# Work to complete
Collect all the lines that mention the word "finishes".
/---
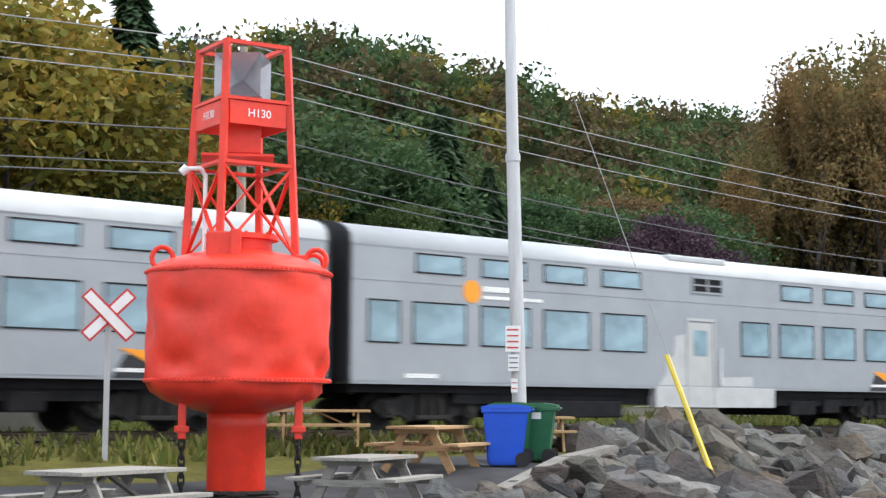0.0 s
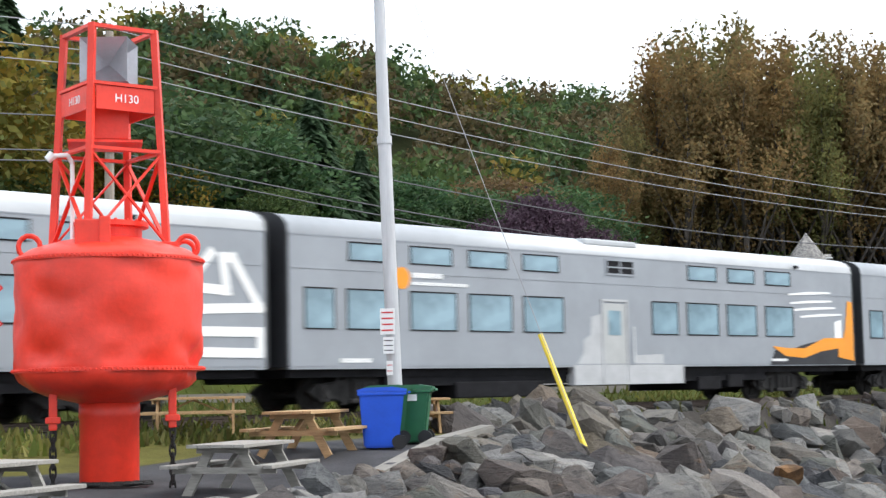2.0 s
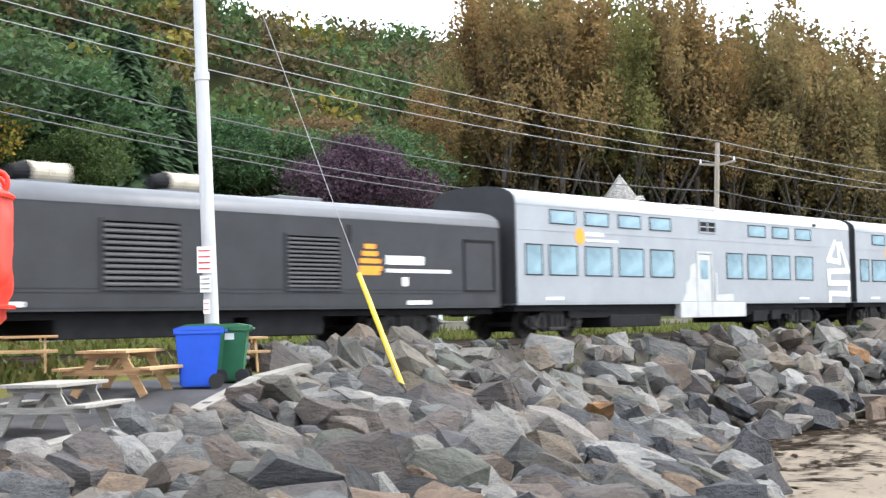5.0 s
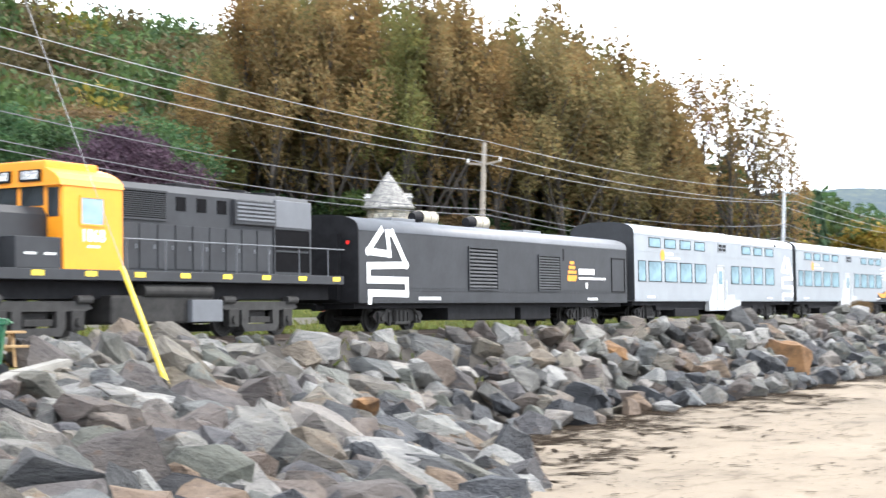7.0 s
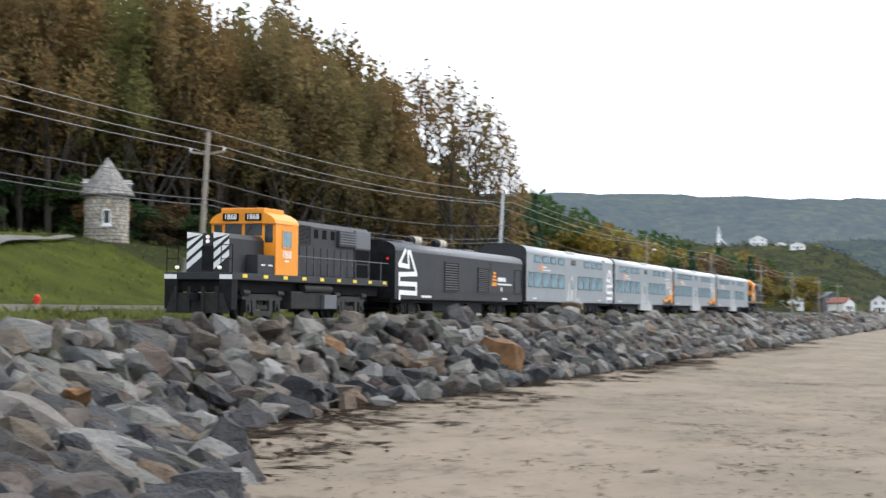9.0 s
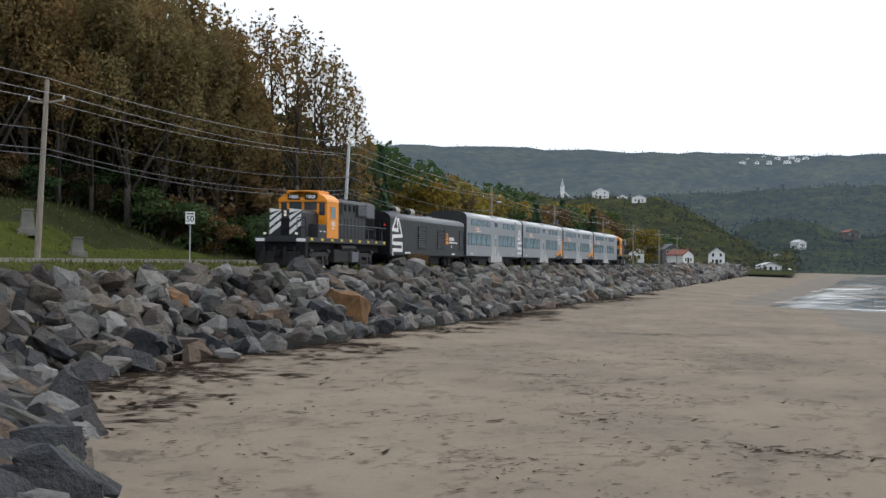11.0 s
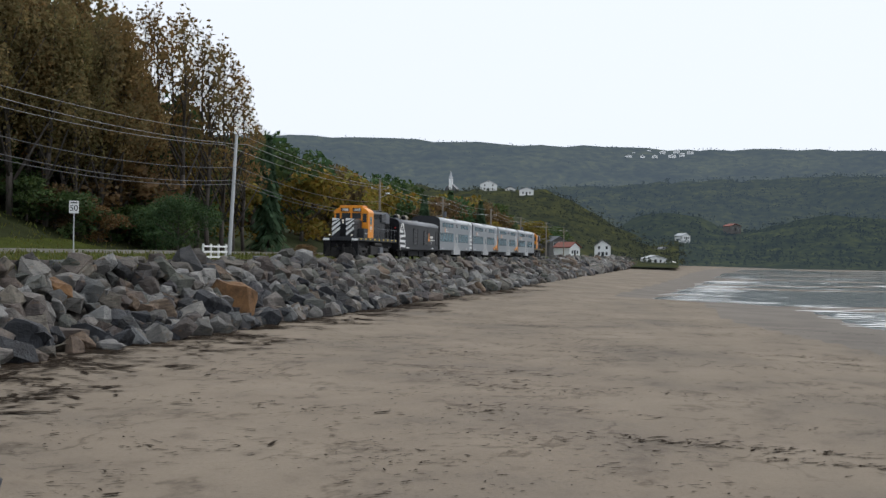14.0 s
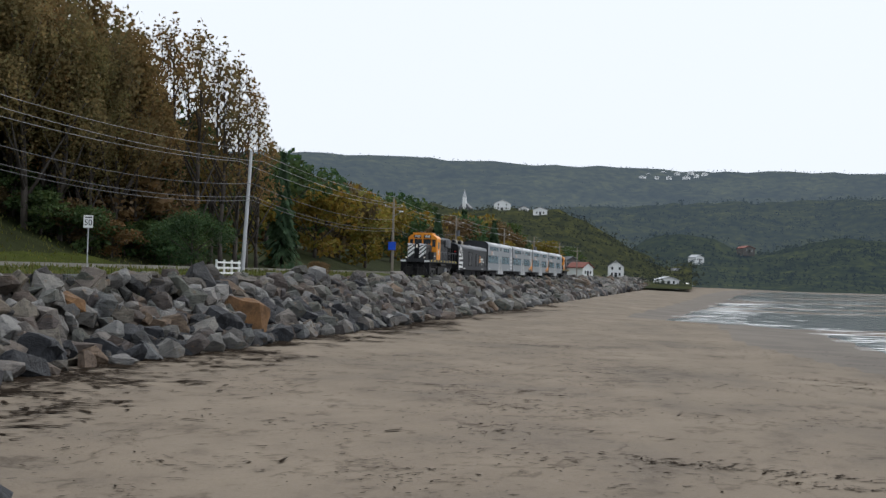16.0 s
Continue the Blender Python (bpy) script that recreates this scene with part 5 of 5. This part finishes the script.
def tufts():
    """Grass blades along the track and on the slope, and weeds at the kerb."""
    g = np.random.RandomState(6)
    n = 26000
    y = 8 + g.rand(n) ** 1.3 * 150
    band = g.rand(n)
    x = np.where(band < 0.35, -g.uniform(24.2, 26.6, n), np.where(band < 0.75, -g.uniform(31.6, 36.4, n), -g.uniform(45.5, 62, n)))
    keep = ~((x > -26.7) & (y > 26) & (g.rand(n) > 0.12))
    x, y = x[keep], y[keep]
    z = np.array([land(float(a), float(b))[0] for a, b in zip(x, y)])
    n = len(x)
    h = (0.10 + 0.22 * g.rand(n))
    a = g.rand(n) * 6.28
    w = 0.03 + 0.05 * g.rand(n)
    c = np.stack([x, y, z - 0.02], 1)
    s = np.stack([np.cos(a) * w, np.sin(a) * w, 0 * a], 1)
    t = np.stack([0.1 * g.normal(size=n), 0.1 * g.normal(size=n), h], 1)
    quad = np.stack([c - s, c + s, c + t + s * 0.3, c + t - s * 0.3], 1).reshape(-1, 3)
    data = bpy.data.meshes.new("grass_tufts")
    data.from_pydata(quad.tolist(), [], np.arange(n * 4).reshape(n, 4).tolist())
    data.materials.append(M_BLADES)
    tagged(new("grass_tufts", data), "tufts of green and yellowing grass along the track", "grass", kind="stuff")


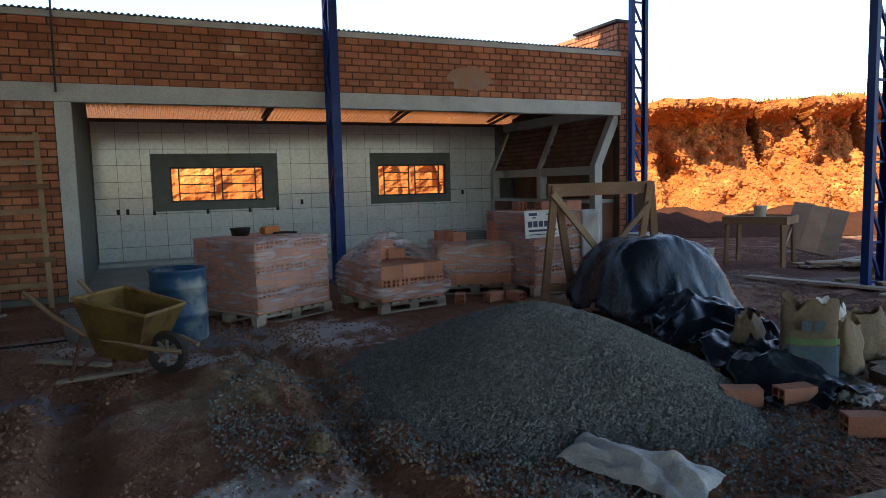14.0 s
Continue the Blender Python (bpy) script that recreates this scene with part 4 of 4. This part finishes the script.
s1 = sack("paper_sack", 6.10, 6.48, .34, .18, .54, -38, PAPER, "open cement sack of tan paper printed blue and green", 1)
for z0, z1, mt, o in ((.02, .26, PAPER_BLUE, .014), (.27, .31, PAPER_GREEN, .013)):
    bm = bmesh.new()
    for i in range(12):
        x0, x1 = -.17 + .34 * i / 12, -.17 + .34 * (i + 1) / 12
        y = lambda q: -.112 * (max(0, 1 - abs(q / .19) ** 3)) ** (1 / 3) - o
        f = [bm.verts.new(p) for p in ((x0, y(x0), z0), (x1, y(x1), z0), (x1, y(x1), z1), (x0, y(x0), z1))]
        bm.faces.new(f)
    bmesh.ops.remove_doubles(bm, verts=bm.verts, dist=1e-4)
    pp = part("print", bm, mt, s1)
    pp.modifiers.new("thickness", "SOLIDIFY").thickness = .003
for r in ((-.05, .40), (.03, .40)):
    bm = bmesh.new()
    box(bm, r[0] - .03, r[0] + .03, -.135, -.13, r[1] - .035, r[1] + .035)
    part("print", bm, PAPER_BLUE, s1)
sack("paper_sack", 6.42, 6.42, .22, .16, .38, 10, PAPER, "crumpled tan paper cement sack", 2)
sack("paper_sack", 6.12, 7.0, .36, .22, .38, 30, PAPER, "brown paper cement sack slumped against the sheet", 3, crumple=.08)
sack("paper_sack", 6.95, 6.7, .42, .26, .36, -10, PAPER, "torn brown paper sack", 4, crumple=.1)
sack("plastic_sack", 6.55, 6.66, .28, .2, .46, 0, WHITEBAG, "crumpled white plastic sack among the cement sacks", 5, crumple=.12)
for x, y, r, a in ((6.62, 6.25, 10, .2), (6.9, 6.1, 40, .16), (6.45, 6.15, -20, .14), (6.75, 6.35, 80, .15), (7.0, 6.4, 5, .2)):
    bm = bmesh.new()
    box(bm, -a / 2, a / 2, -.08, .08, 0, .07)
    bmesh.ops.bevel(bm, geom=bm.edges[:], offset=.008, segments=1)
    solid("paving_block", bm, RUBBLE, "broken grey cement block on the earth", "block", m=pose(x, y, ground_z(x, y) - .01, 0, 0, r), group="broken blocks")

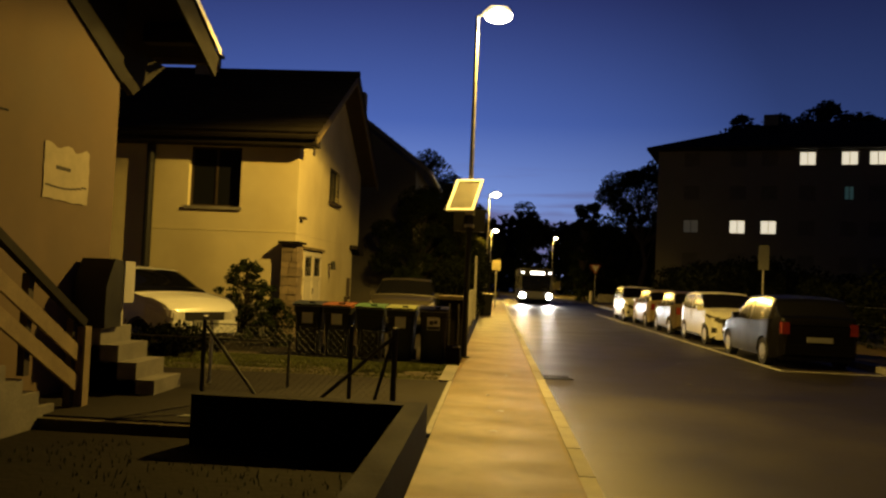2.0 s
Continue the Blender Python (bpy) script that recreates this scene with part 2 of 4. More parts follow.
\---
# Full output
Continue the Blender Python (bpy) script that recreates this scene with part 5 of 5. This part finishes the script.
Continue the Blender Python (bpy) script that recreates this scene with part 4 of 4. This part finishes the script.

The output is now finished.